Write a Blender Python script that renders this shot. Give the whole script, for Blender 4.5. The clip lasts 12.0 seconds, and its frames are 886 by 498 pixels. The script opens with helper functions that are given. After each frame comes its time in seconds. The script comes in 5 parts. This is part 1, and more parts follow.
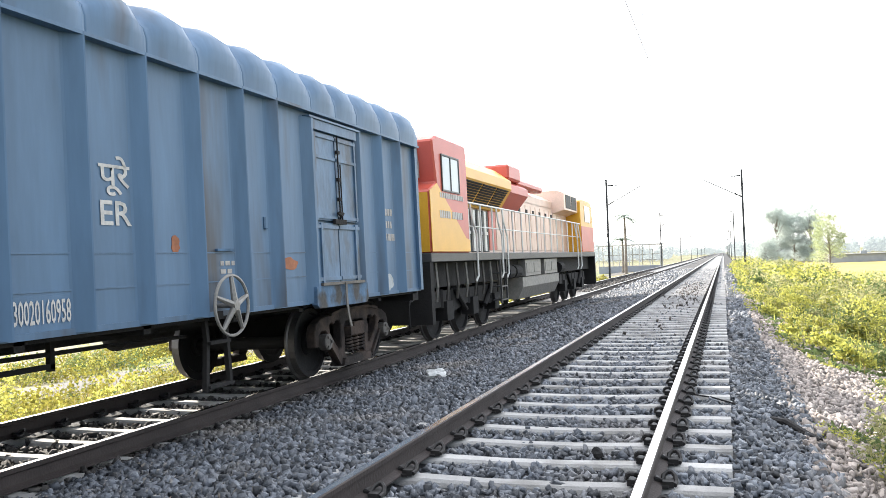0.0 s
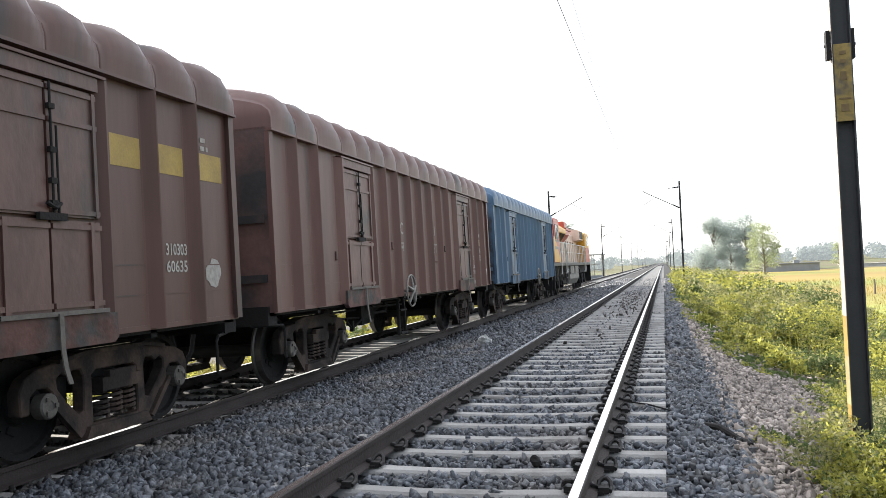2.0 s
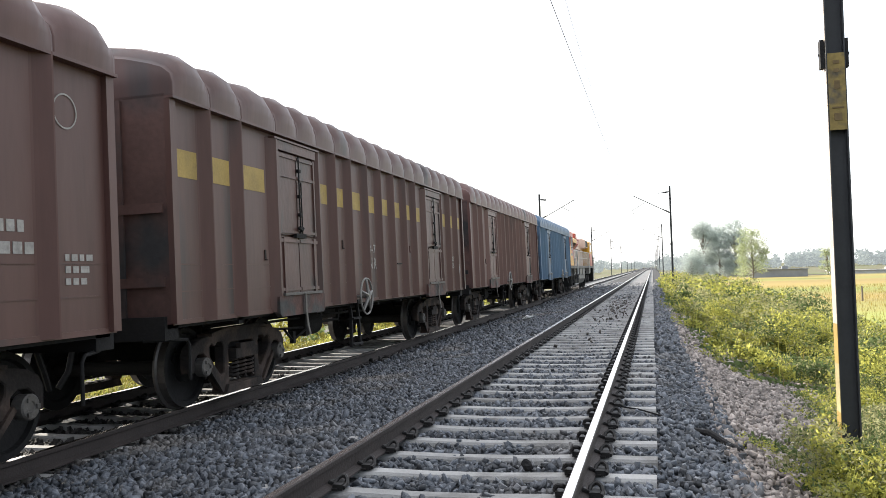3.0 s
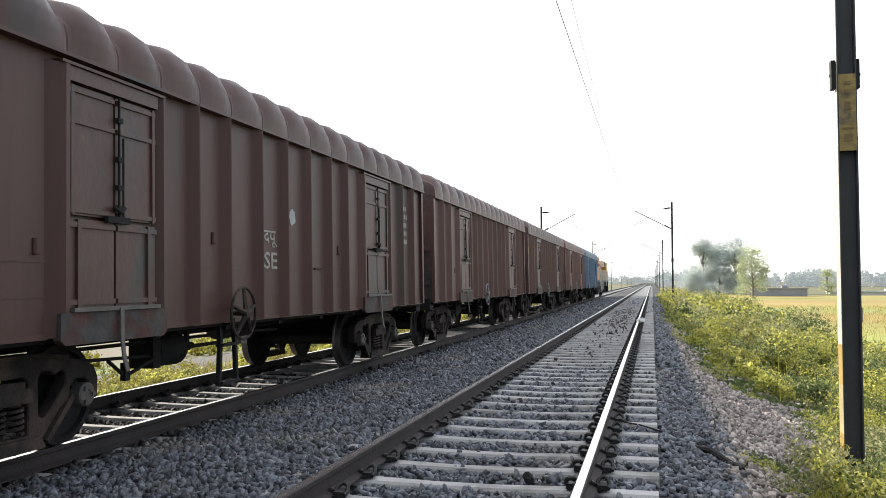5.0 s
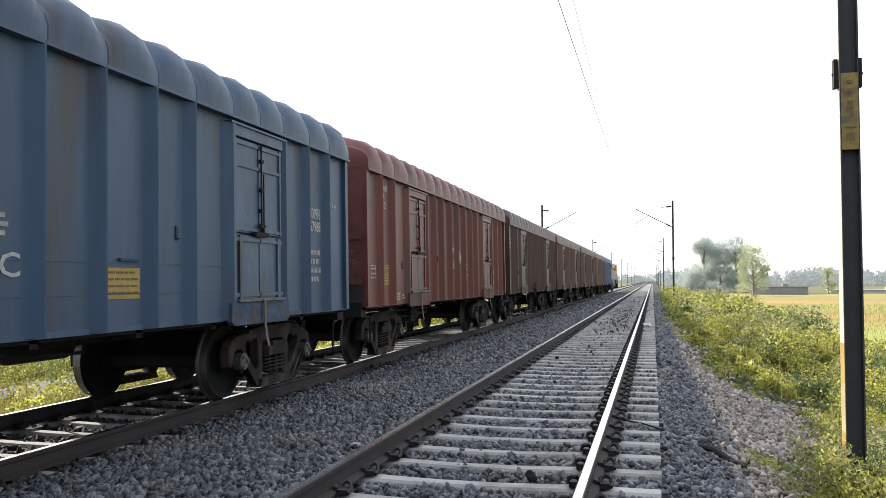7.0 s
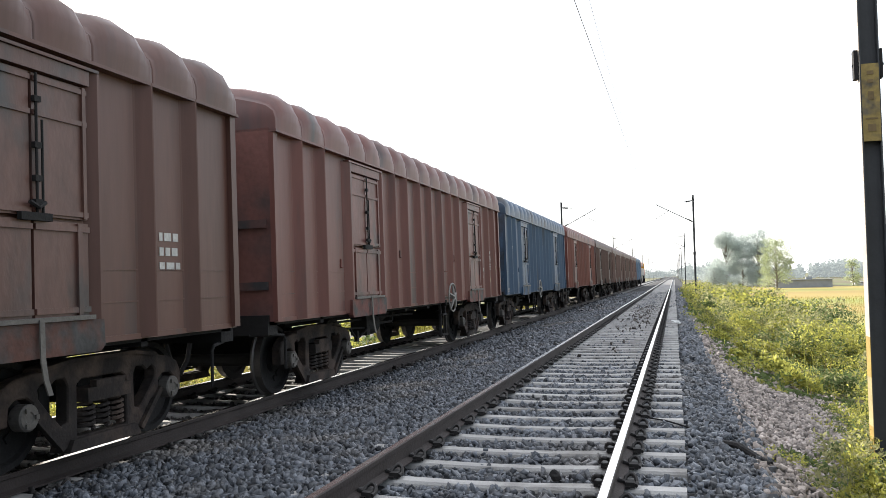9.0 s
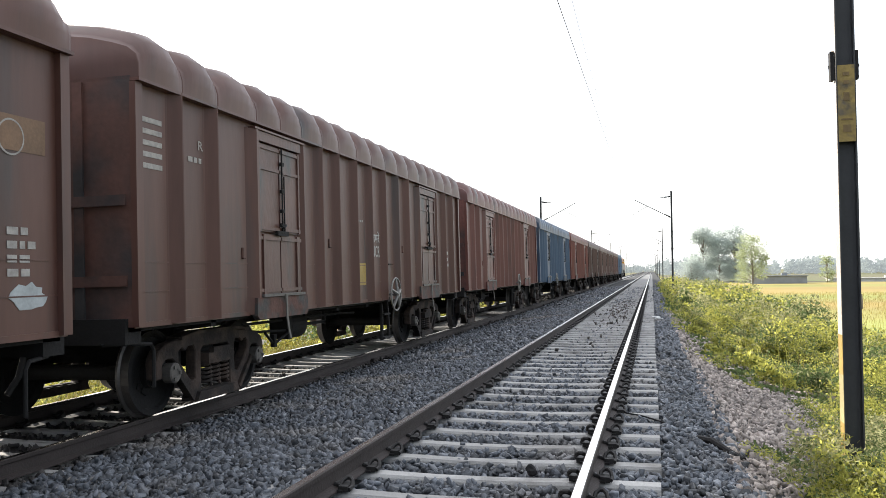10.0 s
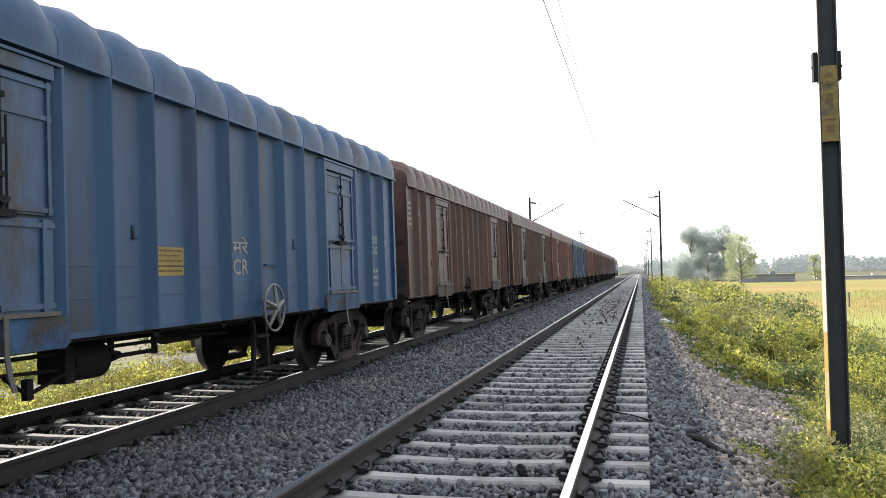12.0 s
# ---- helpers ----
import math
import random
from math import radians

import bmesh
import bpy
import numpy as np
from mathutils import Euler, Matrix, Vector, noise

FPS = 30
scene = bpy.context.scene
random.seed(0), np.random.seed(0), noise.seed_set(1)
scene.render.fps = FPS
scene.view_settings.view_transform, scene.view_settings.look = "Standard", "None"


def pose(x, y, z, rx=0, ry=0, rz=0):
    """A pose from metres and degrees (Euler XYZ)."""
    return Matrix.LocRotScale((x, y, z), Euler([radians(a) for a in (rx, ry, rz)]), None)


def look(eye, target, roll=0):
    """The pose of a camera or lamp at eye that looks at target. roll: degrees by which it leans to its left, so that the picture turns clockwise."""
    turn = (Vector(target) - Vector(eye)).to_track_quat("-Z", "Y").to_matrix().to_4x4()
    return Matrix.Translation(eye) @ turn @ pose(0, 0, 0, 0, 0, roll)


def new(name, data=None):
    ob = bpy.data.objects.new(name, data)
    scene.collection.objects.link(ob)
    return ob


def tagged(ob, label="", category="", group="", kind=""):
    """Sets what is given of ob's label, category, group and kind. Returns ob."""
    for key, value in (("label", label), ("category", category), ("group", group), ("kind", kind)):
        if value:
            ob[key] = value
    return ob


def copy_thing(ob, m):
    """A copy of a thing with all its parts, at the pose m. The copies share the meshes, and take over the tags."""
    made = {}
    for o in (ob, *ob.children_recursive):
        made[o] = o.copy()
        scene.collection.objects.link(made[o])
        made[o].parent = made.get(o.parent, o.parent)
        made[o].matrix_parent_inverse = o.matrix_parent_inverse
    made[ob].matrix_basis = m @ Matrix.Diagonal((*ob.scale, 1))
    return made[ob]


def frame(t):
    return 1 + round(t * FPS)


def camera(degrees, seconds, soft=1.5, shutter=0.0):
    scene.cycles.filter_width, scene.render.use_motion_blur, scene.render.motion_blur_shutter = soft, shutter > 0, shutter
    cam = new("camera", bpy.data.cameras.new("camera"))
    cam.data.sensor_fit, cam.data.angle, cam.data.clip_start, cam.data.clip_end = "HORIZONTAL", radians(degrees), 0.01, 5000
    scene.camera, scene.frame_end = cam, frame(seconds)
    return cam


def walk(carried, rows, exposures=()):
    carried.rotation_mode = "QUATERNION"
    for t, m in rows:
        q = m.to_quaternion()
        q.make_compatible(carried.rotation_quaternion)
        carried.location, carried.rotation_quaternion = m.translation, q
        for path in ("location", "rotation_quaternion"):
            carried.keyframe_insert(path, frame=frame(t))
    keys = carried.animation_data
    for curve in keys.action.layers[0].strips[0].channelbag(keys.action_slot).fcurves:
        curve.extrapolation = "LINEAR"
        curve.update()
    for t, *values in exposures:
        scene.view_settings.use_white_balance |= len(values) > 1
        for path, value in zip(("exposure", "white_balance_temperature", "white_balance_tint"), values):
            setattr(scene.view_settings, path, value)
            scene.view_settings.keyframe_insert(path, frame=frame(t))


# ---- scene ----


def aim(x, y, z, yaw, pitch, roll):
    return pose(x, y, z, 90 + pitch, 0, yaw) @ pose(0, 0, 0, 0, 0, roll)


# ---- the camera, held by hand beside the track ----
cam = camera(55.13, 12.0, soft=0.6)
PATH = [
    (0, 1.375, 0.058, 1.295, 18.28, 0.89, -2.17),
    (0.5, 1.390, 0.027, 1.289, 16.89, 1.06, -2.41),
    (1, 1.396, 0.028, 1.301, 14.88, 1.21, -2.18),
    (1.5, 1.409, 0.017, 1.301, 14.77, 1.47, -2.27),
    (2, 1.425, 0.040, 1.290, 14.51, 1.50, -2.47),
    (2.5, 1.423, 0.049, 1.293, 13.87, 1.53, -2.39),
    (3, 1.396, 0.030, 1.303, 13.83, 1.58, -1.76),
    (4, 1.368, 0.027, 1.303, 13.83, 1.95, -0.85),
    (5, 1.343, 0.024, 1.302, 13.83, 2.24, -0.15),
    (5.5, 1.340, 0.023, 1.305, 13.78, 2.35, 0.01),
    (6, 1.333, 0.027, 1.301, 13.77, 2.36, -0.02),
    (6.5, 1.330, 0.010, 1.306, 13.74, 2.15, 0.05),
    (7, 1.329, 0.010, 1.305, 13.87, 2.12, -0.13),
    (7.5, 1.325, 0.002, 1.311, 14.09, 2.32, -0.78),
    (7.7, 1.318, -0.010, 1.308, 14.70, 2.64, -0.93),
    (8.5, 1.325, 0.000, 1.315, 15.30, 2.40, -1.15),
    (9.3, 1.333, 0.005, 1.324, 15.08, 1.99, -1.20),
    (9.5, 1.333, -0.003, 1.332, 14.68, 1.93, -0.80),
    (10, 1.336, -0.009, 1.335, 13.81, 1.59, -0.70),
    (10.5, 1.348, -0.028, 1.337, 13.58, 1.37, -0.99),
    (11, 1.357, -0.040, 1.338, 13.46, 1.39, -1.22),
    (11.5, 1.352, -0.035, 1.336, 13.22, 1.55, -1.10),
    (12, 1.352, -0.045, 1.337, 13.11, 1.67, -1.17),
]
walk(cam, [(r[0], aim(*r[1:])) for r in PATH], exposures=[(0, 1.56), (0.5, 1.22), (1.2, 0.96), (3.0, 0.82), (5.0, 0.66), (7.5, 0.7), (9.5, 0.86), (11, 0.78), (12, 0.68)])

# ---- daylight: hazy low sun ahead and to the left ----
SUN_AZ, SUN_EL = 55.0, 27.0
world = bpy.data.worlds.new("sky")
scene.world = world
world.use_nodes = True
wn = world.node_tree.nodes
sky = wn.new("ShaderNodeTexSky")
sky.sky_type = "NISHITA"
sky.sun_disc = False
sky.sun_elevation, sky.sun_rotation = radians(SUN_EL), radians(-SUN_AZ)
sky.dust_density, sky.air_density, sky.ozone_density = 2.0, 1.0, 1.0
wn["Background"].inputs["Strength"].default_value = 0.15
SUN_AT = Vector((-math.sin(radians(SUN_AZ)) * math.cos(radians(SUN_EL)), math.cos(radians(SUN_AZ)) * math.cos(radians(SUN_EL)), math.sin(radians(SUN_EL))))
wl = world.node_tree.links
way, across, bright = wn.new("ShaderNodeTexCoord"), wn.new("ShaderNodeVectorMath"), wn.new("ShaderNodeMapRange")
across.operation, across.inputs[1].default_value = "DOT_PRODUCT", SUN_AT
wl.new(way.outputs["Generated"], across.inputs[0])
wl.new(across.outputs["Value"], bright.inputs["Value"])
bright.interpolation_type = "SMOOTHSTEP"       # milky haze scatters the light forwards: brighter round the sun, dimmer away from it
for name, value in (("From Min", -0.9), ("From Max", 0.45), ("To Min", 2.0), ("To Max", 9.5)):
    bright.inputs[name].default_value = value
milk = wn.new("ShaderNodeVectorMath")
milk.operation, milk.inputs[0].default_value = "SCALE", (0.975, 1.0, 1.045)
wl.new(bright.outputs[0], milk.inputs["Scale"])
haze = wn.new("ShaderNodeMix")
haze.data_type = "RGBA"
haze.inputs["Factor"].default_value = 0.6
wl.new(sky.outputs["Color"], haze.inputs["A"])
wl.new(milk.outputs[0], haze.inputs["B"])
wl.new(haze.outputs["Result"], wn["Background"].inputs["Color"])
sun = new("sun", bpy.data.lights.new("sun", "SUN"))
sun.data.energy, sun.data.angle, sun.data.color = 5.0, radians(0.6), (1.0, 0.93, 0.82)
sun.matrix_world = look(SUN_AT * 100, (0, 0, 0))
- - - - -
◆ **GOAL**:
Filter lines by "roll" and return each hit.

◆ **RESULT OF THE TASK**:
def look(eye, target, roll=0):
    """The pose of a camera or lamp at eye that looks at target. roll: degrees by which it leans to its left, so that the picture turns clockwise."""
    return Matrix.Translation(eye) @ turn @ pose(0, 0, 0, 0, 0, roll)
def aim(x, y, z, yaw, pitch, roll):
    return pose(x, y, z, 90 + pitch, 0, yaw) @ pose(0, 0, 0, 0, 0, roll)